All transition aged students need to be a part of their IEP meetings, to do this effectively, students should be provided with direct instruction, accommodations, and opportunities to practice or role play their participation. Preparing students to lead their IEP meeting provides a perfect, real opportunity to learn and practice self-determination and self-advocacy skills. Transition Assessments can be reviewed so that students are comfortable discussing their likes and dislikes, strengths and weaknesses. Practicing before the meeting gives students confidence, knowing when they will speak and what they plan to say.  Some important tips to remember when including students in their IEP meetings include:

  1. Consider how each student can lead his/her meetings and what accommodations/supports will be needed;
  2. Ask all team members to use language that the student will understand; and
  3. Acknowledge the student for participating.

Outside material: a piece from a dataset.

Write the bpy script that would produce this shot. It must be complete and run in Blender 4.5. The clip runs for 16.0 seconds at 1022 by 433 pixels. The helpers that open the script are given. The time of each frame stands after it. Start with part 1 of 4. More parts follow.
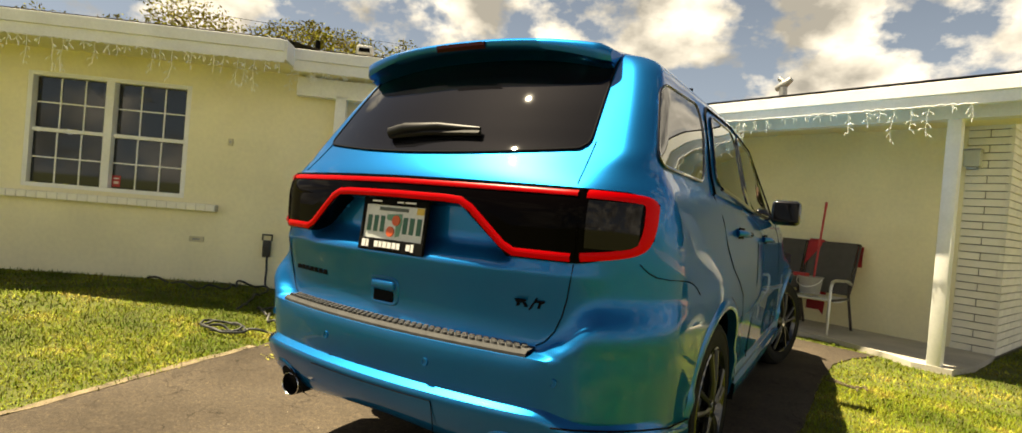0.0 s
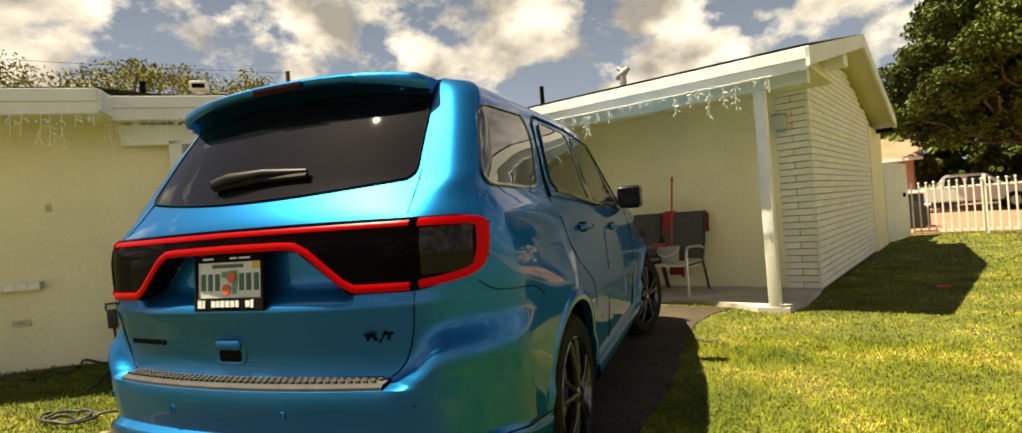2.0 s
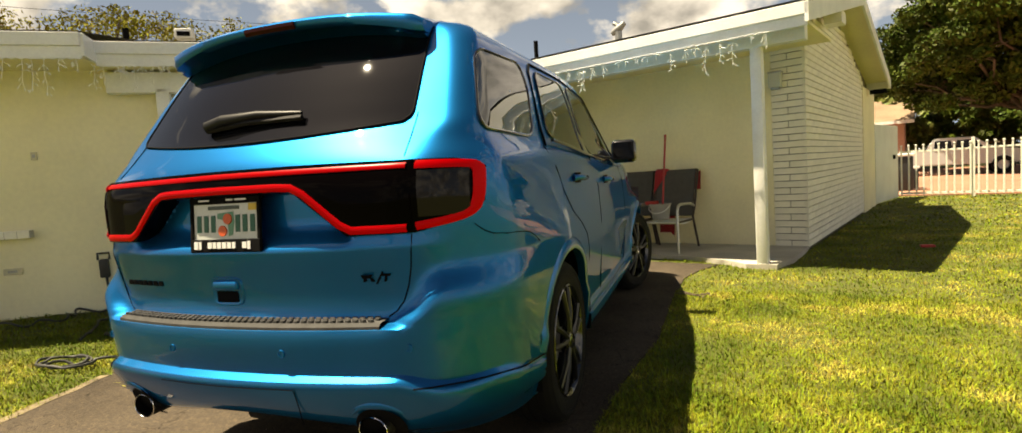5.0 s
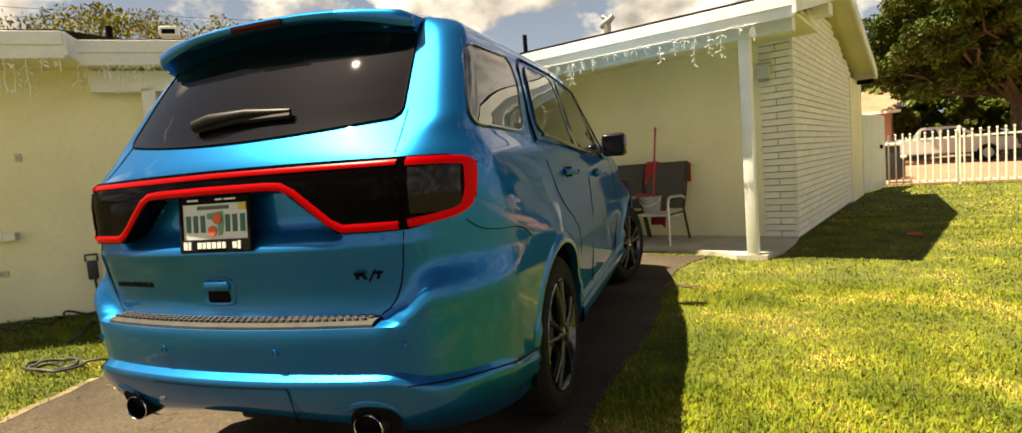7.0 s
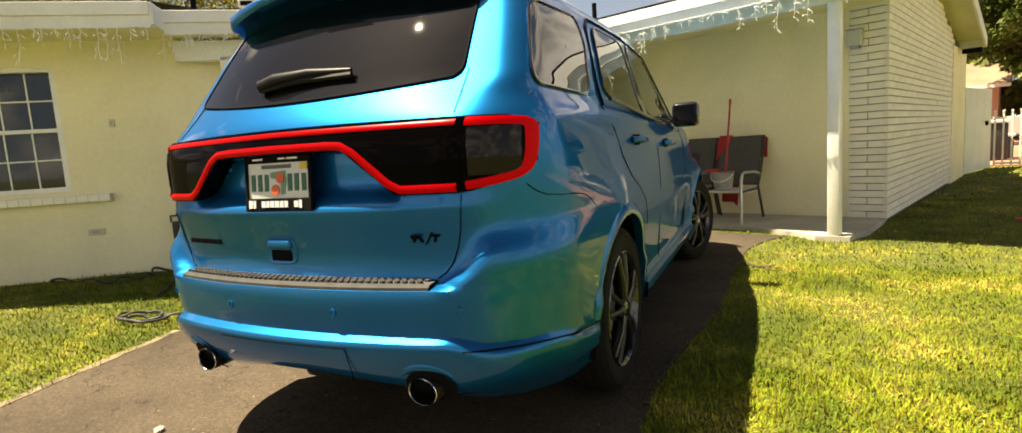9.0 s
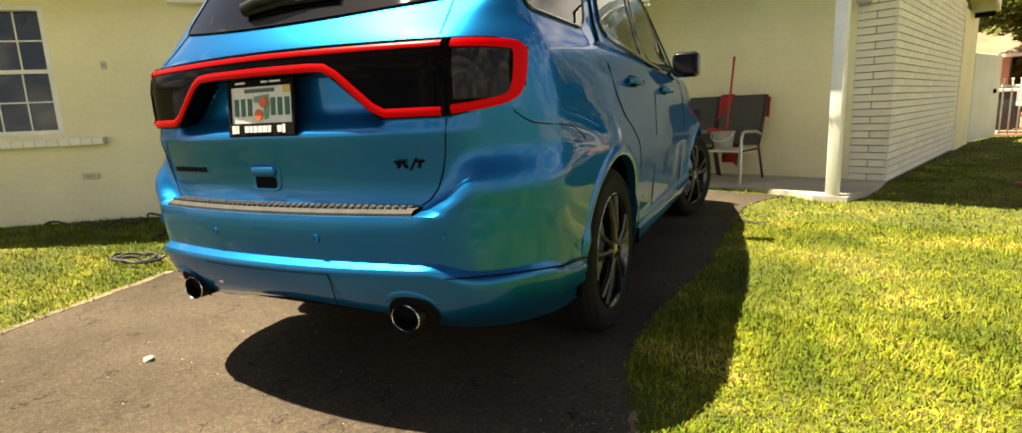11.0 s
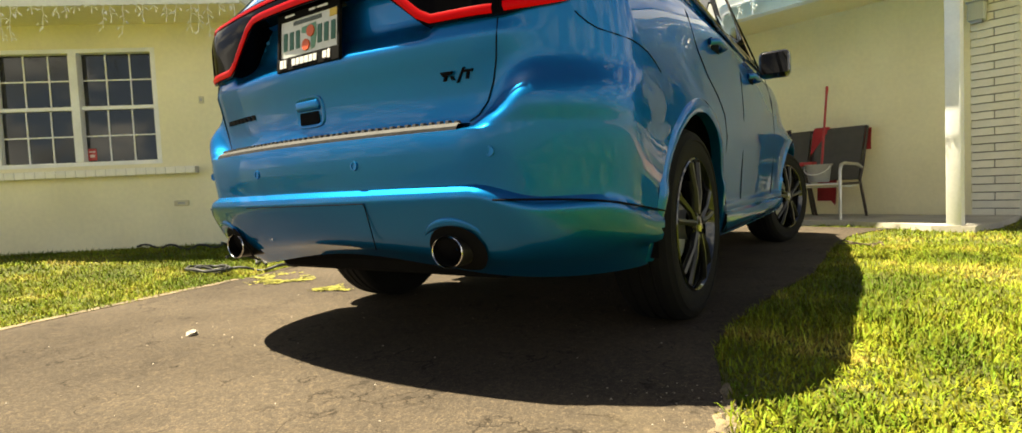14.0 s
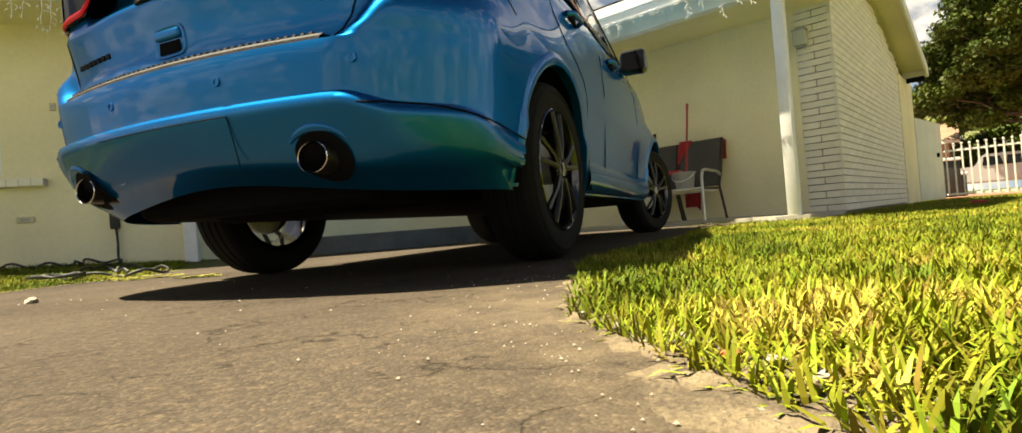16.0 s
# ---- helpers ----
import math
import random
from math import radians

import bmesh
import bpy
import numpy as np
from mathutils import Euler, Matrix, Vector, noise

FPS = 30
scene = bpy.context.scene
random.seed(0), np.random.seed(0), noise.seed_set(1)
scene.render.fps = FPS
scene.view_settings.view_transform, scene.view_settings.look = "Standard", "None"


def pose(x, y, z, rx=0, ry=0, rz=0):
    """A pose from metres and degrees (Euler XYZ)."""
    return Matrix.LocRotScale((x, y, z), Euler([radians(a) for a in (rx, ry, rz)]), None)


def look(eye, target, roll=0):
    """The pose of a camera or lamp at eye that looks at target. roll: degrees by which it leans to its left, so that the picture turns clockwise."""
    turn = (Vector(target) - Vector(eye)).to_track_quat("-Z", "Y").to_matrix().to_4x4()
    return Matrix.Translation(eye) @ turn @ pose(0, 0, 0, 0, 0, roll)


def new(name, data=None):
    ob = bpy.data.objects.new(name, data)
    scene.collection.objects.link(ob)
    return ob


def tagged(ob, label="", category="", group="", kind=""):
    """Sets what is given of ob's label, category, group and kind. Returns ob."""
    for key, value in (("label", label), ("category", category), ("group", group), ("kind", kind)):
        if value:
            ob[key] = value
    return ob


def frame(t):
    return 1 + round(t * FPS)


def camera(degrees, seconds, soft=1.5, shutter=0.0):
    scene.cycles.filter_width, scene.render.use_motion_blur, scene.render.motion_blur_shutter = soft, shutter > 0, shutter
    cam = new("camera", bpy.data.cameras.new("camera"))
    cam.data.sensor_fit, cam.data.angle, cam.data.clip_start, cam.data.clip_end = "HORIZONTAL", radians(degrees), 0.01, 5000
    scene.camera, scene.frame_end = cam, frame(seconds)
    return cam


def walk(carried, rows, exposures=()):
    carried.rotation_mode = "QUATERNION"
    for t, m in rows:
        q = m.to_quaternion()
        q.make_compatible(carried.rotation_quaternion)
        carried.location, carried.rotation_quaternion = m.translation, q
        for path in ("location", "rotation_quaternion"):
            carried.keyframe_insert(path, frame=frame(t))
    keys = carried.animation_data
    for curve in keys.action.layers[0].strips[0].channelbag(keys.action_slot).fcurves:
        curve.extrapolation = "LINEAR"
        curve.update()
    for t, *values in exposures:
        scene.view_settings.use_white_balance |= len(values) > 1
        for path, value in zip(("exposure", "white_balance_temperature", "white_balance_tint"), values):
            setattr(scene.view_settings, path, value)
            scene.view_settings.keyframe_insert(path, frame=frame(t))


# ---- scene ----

Students who participate in their own IEP meetings often know more about their disability, rights, goals, and accommodations. Through this participation, they have the opportunity to practice many skills that will help facilitate their independence, their ability to overcome obstacles, and their ability to lead more self-determined lives.

Spotlight

Baltimore City – Benjamin Franklin High School 
Transition Coordinator: Shanieka Herndon School Admin: Shannon McKenna

What began as a project to help build self-determination for students has turned in to an everyday ritual known at our school as Self-Directed IEP meetings. We wanted our students to speak up about themselves during IEP meetings, where most often they just sat quietly.  During their pre-IEP meeting with case-managers, students create and practice delivering a PowerPoint presentation. SLP’s, School Psychologists, and Social Workers all practice with their students as well; at the request of the student. 

“I watched one of my students go from being so shy to even answer questions related to her IEP to 4 years later running her entire IEP meeting.  When I say running it I mean asking teachers for their input, sharing what she needed in classes to do better, what she needed teachers to do for her to succeed in that class. She advocated what she would need for college and for her future. It was beyond AMAZING.” (Teacher/Case Manager)

Questions to Consider

  • What are your current practices to ensure involvement of the student in the IEP meeting? 
  • What support does the student need to prepare for IEP meetings?
  • What are the systemic supports that will be provided to the student?